NEW YORK (TheStreet) -- Shares of Crocs (CROX) - Get Report are soaring 31.82% to $10.19 on heavy trading volume on Tuesday afternoon after the Niwot, CO-based company reported strong results for the 2016 first quarter.
Before today's opening bell, the casual footwear company posted earnings of 7 cents per diluted share, exceeding analysts' projections of 5 cents per share.
Revenue for the period was $279.1 million, above analysts' expectations of $265.9 million.
"We are pleased with our start to the new year. First quarter revenue increased 6.5%, driven by the positive response to our spring/summer 2016 line and operational improvements," CEO Gregg Ribatt said in a statement.

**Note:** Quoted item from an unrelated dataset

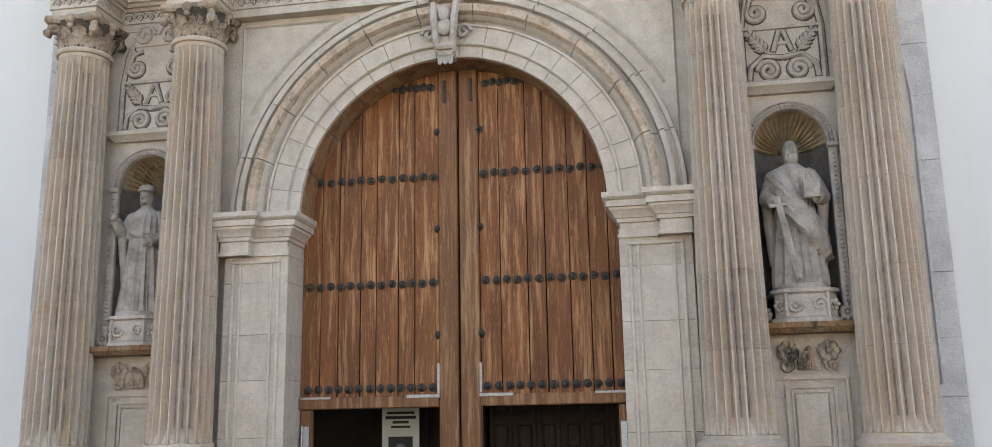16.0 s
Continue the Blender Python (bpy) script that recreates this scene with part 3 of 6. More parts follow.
# voussoirs of the inner arch and the moulded archivolt
NV = 21
for i in range(NV):
    a0, a1 = 180 * i / NV + 0.09, 180 * (i + 1) / NV - 0.09
    part("voussoir", Shape().ring(0, 4.05, [(1.73, 0.28), (1.73, -0.20), (1.735, -0.23), (1.86, -0.23), (1.863, -0.26), (1.875, -0.275), (1.895, -0.275), (1.905, -0.235), (2.09, -0.235), (2.093, -0.26), (2.12, -0.26), (2.12, 0.28)], a0, a1, 3), STONE, portal_door_wall)
# Thin lining under the arch, browner and darker than the voussoirs.
for i in range(NV):
    part("intrados_stone", Shape().ring(0, 4.05, [(1.724, 0.19), (1.724, -0.185), (1.7295, -0.19), (1.7295, 0.19)], 180 * i / NV + 0.1, 180 * (i + 1) / NV - 0.1, 3), STONE_CORNICE, portal_door_wall, "brown underside of the arch")
NV2 = 11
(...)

For the second quarter, the company forecasts revenue between $340 million and $350 million, below analysts' estimates of $358.4 million.

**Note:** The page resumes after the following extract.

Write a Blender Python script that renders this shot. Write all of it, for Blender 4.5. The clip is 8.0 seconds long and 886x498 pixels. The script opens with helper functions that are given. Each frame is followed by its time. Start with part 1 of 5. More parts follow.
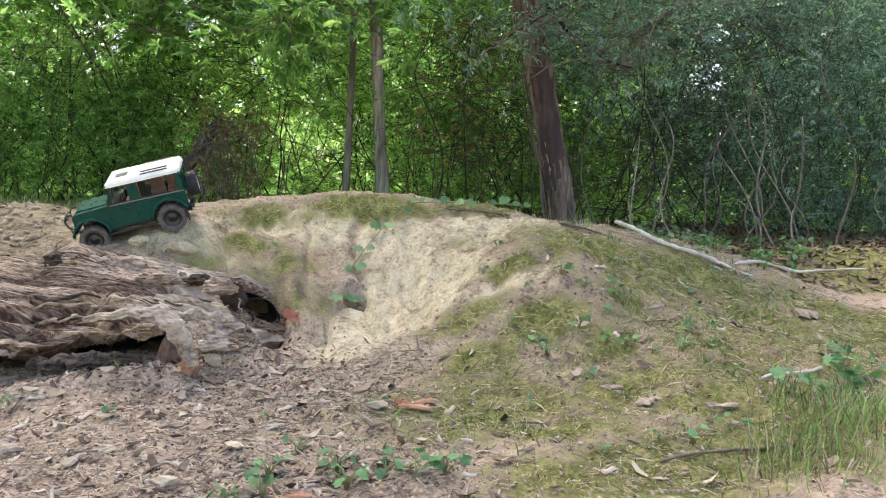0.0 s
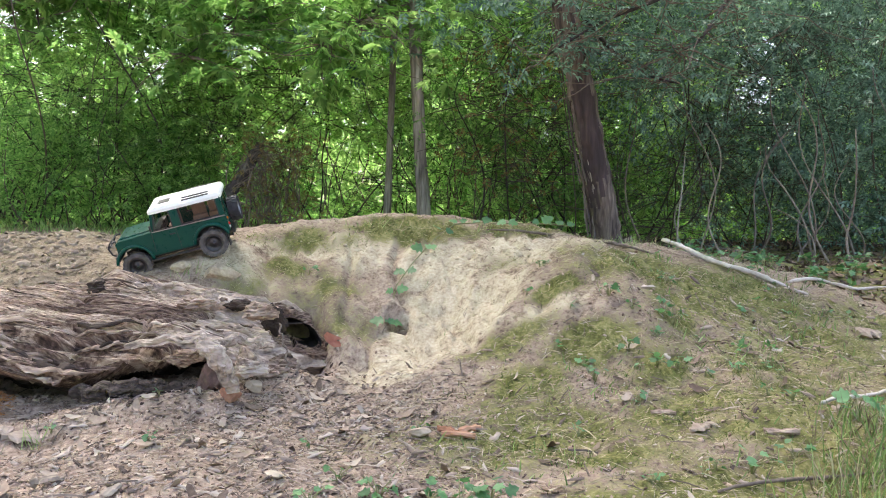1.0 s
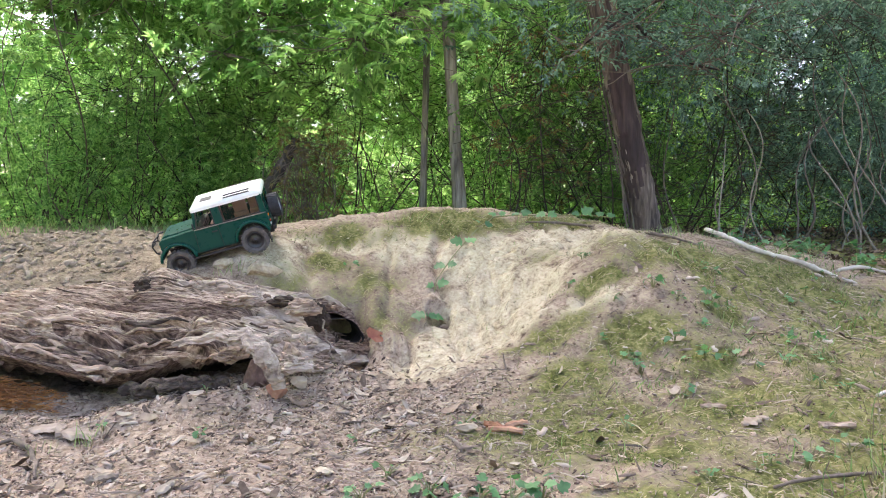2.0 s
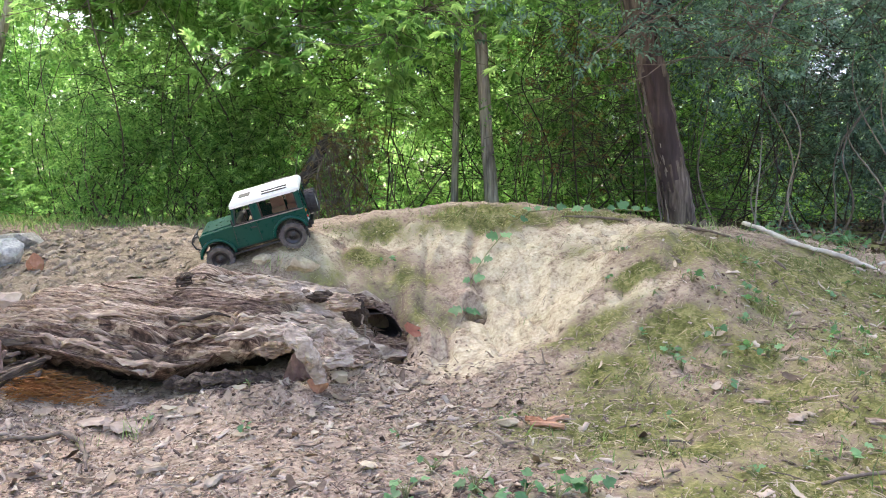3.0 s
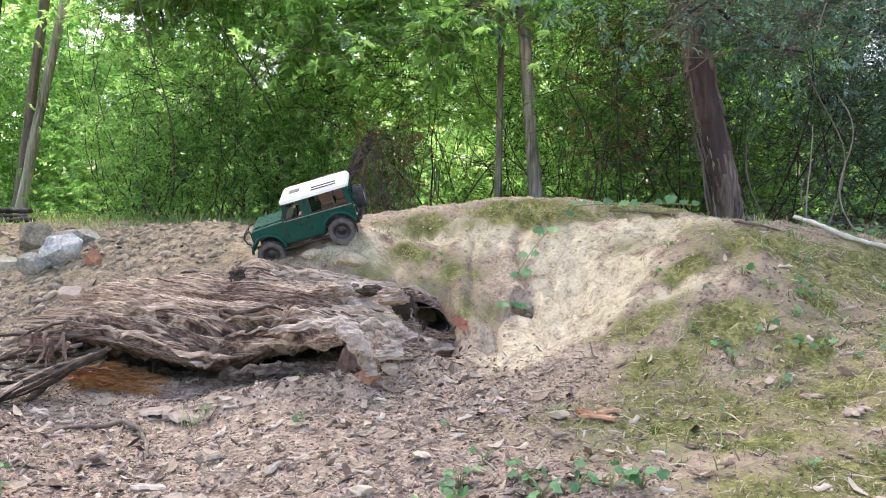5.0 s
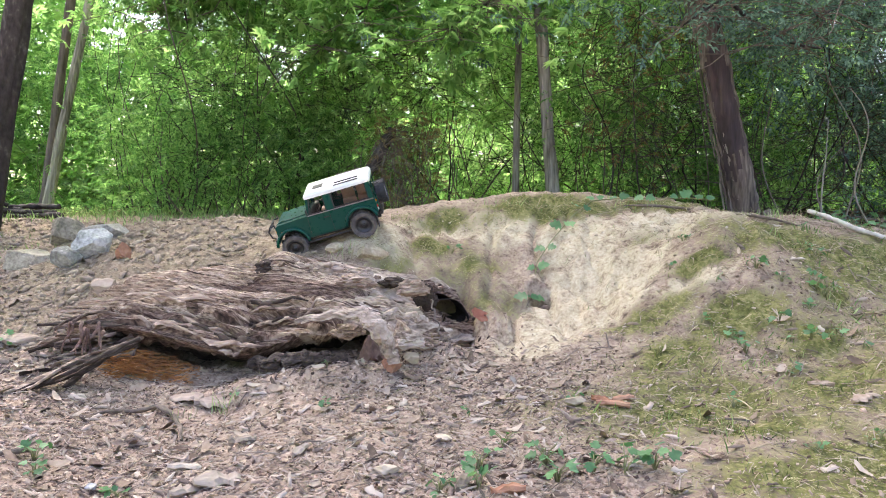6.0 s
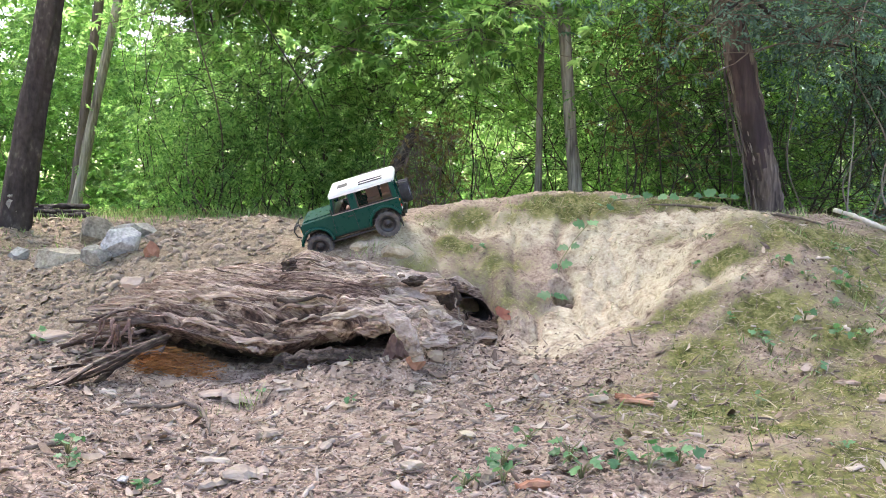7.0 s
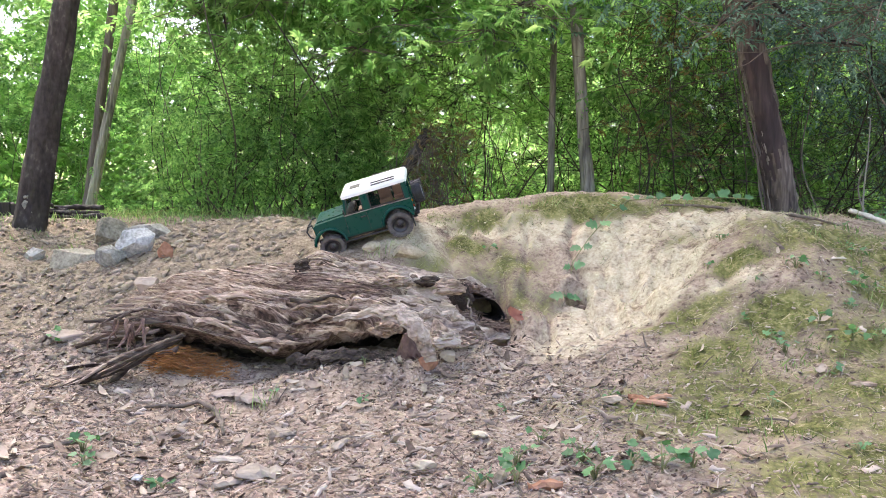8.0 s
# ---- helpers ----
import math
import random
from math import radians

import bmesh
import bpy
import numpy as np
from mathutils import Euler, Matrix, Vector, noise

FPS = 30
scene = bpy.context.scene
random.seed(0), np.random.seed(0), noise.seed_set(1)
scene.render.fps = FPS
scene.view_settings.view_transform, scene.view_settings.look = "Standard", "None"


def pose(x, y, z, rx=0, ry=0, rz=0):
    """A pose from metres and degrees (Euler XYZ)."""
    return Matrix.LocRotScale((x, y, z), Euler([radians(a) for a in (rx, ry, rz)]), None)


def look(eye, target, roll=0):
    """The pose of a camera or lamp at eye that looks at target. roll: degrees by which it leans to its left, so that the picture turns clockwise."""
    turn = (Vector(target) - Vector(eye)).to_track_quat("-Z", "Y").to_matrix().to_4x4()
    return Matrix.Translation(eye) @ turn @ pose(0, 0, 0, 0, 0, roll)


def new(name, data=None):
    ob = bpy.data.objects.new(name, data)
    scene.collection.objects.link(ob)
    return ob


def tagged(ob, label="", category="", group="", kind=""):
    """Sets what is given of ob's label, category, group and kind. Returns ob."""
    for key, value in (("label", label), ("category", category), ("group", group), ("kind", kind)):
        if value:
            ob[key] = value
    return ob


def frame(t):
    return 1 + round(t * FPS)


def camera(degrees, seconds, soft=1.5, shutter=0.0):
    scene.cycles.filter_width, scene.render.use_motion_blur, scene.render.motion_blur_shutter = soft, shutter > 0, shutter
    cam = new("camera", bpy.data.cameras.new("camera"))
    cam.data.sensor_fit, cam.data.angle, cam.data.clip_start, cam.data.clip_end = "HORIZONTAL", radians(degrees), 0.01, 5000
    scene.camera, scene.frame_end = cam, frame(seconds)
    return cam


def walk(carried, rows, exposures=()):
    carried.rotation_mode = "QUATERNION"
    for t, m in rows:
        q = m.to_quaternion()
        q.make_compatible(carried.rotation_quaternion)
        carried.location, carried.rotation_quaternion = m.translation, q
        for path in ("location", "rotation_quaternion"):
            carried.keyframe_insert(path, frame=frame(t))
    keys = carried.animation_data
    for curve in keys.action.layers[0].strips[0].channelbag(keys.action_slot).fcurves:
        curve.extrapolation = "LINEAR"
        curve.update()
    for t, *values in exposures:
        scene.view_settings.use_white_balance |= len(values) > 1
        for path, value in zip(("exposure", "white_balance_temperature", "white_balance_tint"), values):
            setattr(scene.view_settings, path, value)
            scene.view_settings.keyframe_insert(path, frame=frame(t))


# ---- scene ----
cam = camera(58, 8.0, soft=1.0, shutter=0.3)
PATH = [
    (0, (0.0907, 0.0473, 0.5070), (0.5348, 1.9935, 0.3836), 2.63),
    (0.5, (0.0985, 0.0736, 0.5065), (0.4890, 2.0331, 0.4191), 2.30),
    (1, (0.1033, 0.0907, 0.5050), (0.4405, 2.0607, 0.4315), 1.61),
    (1.5, (0.1018, 0.0952, 0.5090), (0.3889, 2.0728, 0.4282), 0.99),
    (2, (0.0770, 0.1040, 0.5123), (0.3366, 2.0847, 0.4152), 0.69),
    (3.5, (0.0392, 0.1006, 0.5184), (0.1987, 2.0908, 0.4012), 0.29),
    (4, (0.0345, 0.1020, 0.5195), (0.1656, 2.0940, 0.3991), 0.20),
    (4.5, (0.0263, 0.1014, 0.5155), (0.1387, 2.0947, 0.3959), 0.16),
    (6, (0.0068, 0.0170, 0.5026), (0.0606, 2.0121, 0.3733), 0.04),
    (6.5, (0.0022, -0.0003, 0.5016), (0.0293, 1.9953, 0.3708), 0.04),
    (7, (0.0000, -0.0000, 0.5000), (-0.0000, 1.9958, 0.3709), -0.00),
    (7.5, (-0.0015, -0.0005, 0.4983), (-0.0206, 1.9954, 0.3712), -0.03),
    (8, (-0.0010, 0.0003, 0.4975), (-0.0312, 1.9960, 0.3715), -0.05),
]
walk(cam, [(t, look(eye, target, roll)) for t, eye, target, roll in PATH], [(0, 2.23, 6800, 19), (1.5, 2.37, 6550, 22), (8, 2.44, 6480, 25)])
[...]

Additionally, revenue growth is expected to be in the mid-single digits on a constant currency basis in the first half of the year compared to last year, Crocs said.
About 7.84 million of the company's shares were traded so far today compared to its average volume of 777,225 shares per day.
Separately, TheStreet Ratings Team has a "Sell" rating with a score of D on the stock.
The company's weaknesses can be seen in multiple areas, such as its deteriorating net income, disappointing return on equity, generally disappointing historical performance in the stock itself and feeble growth in its earnings per share.
Recently, TheStreet Ratings objectively rated this stock according to its "risk-adjusted" total return prospect over a 12-month investment horizon. Not based on the news in any given day, the rating may differ from Jim Cramer's view or that of this articles's author.